Editorial 2004

2004 was spent breaking new ground abroad – Singapore and Australia had never before been visited by the TSS – and treading old at home, for Leeds had not only been the host town in 1979 but was also the base from which the great Sir Berkeley – later Lord – Moynihan pioneered British surgery.

At his Harrogate home in 1924 he had entertained the twelve founder members of the Travelling Surgical Club (as it was originally known) giving it his patronage if not his presence. Note was made at that inaugural event of his black tablecloth, black being his favourite colour (as his bed linen also attested).

The visit to the Far East and Australia was undertaken in conjunction with the Royal College of Surgeons whose President Sir Peter Morris had been born in Melbourne and now welcomed the opportunity to visit Darwin (where his son was a doctor). During the one week stopover in Singapore, the academic meeting was held in the Regent Hotel where we stayed in splendour at very reasonable cost, enjoying the courtesy and smiles of the Singaporeans whether it be at the hotel itself or at Raffles Hotel, where Singapore Slings, gently oscillating fans and a massive downpour of rain were reminders of colonial days.

2004 was also the year of our new President Geoffrey Glazer, well versed in the activities of the TSS having been its highly efficient Secretary until he handed. that baton to Peter Craig, whose secretarial tenure also came to a close, in this case at the end of the Leeds meeting in September 2004 when Bill Thomas assumed the Secretarial mantle.

Professor Bob Shields had taken on the interim Presidency amongst a host of other commitments in retirement, and we are very grateful for his very professional captaincy of the good ship TSS, and the distinction brought to the post. If metaphors are permitted to be mixed: the King (and his minister) are dead: long live the King and his minister!

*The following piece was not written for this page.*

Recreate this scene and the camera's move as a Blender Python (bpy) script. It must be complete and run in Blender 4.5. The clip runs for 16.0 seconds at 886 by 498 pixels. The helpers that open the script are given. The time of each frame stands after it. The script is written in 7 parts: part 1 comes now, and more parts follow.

The TSS continues to flourish and extend its influence through the tireless hard work of its principal officers. Though not the only medical travelling group, it is certainly amongst the most active and better known, both because of the high profile of its senior Officers and through the website, so professionally assembled by Terry Irwin.

His skill in such matters of presentation will surely become more widely recognised with the publication of his book on PowerPoint for doctors, doubtless destined to be a bestseller. On numerous occasions has he bailed us out at meetings – the latest at Leeds!

In Darwin, our three daily meetings each began with an acknowledgement of – and thanks for – the use of the sacred land of the indigenous Aboriginal peoples, whose representatives also addressed us and explained the problems they had to face. The excellent presentations included an account of Darwin’s role in dealing with the victims of the Bali bombing, what is was like to practise surgery in the outback, and so on.

Tours of the neighbourhood and of Darwin bay (twice the size of Sydney Harbour) failed sadly to give us a glimpse of the fabled Darwin sunset, though some who visited the Kakadu National Park could savour this from a light aircraft in its one hour flight (with commentary).

The Leeds meeting early in September strengthened the view that here was a pioneering surgical unit, backing first class clinical services (especially hepato-pancreatico-biliary and colorectal) with extensive research into cellular and molecular biology for which a fourth clinical science unit had already had its site opened by the Health Minister John Read.

The visit began with a visit to Thackray’s Museum, opened in 1997 on the site of the old Leeds Union Workhouse and capturing the history of medicine in a variety of galleries and displays – including a mock slum – appealing to the child’s curiosity in all of us. On display were a collection of instruments and their catalogues (going back several hundred years. Numerous rooms and galleries were dedicated to educating the interested public about the evolution of medicine, hygiene, and social change especially in the Leeds area.

There was also a temporary tribute to that pioneering forensic pathologist Sir Bernard Spilsbury, who was born in Leamington Spa in 1907 and gave credibility to his chosen career, both in the courtroom and the public eye. His evidence convicted Crippen and other famous murderers, including Tony Mancini of Brighton. His son was one of few to die at St Thomas’ from a direct hit on the hospital from wartime bombing, and as Sir Bernard became aware of his own failing faculties he gassed himself in his laboratory at the age of 72. His legacy to forensic science was immense.

Our visit to Leeds surely captured the spirit extant in the days of our founding President Lord Moynihan.

Sadly two distinguished long-lived senior members of the TSS died in 2004, namely Arnold Gourevitch and Sinclair Irwin. They made enormous contributions to the surgical services in their respective home grounds of Birmingham and Northern Ireland, and their presence at our meetings brought distinction and humour as well as happy memories. Their obituaries follow. Joan Wade – Larry Wade’s widow – also died, giving cause to reflect on Larry’s own contributions to thyroid surgery. All three were well over 80.